Although I had no direct involvement in the conference, I doubt if the institute is trying to market religion as a panacea for all ills. As Timothy Radcliffe, OP, former master of the Dominicans says: “A religion that tries to market itself as useful for some other purpose – because it helps you to live a stable life, because it gets rid of stress or makes you wealthy, is shooting itself in the foot.”
However, he goes on to say that “if the fact of one’s faith did, just as an example, make one more relaxed, or happy, or courageous, or whatever, it might suggest that the truth claims of Christianity are not trivial, and are worth investigating”. In other words, one would not look again at Christianity because it confers benefits, but because those benefits point to the possibility that the claims made by Christianity are substantial and real.
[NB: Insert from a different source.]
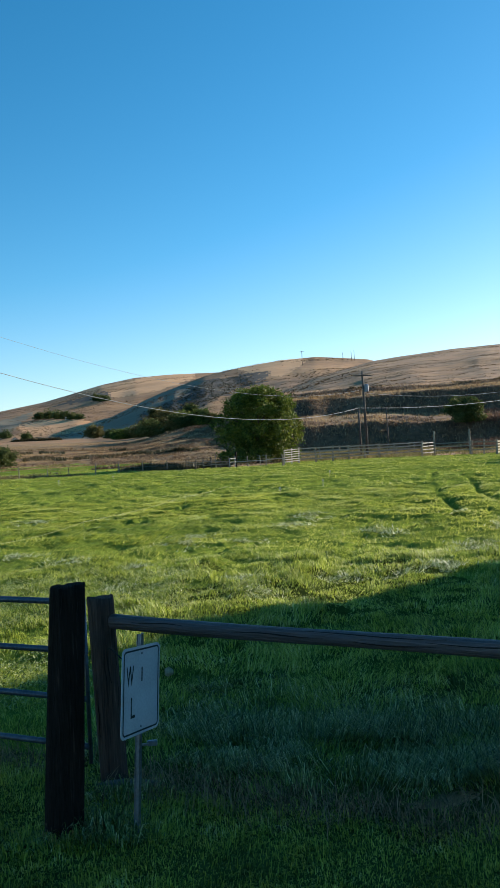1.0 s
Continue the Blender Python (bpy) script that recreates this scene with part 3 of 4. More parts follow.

Of course, religion is wider than Christianity, but Christianity in Ireland remains by far the largest religion. The majority of immigrants are Christians of some kind, and often far more devout than the natives.
Religious practice among the “old Irish” is still far higher than most of Europe, but the trend seems inexorably downward. In Ireland, we are at an odd stage of our religious evolution. All too recently, religion was too dominant a force, and as a result, there is a certain jaded belief that we have nothing new to learn about faith. Sometimes we need something to make us see the familiar with fresh eyes. The institute conference is one such attempt to present us with a different angle.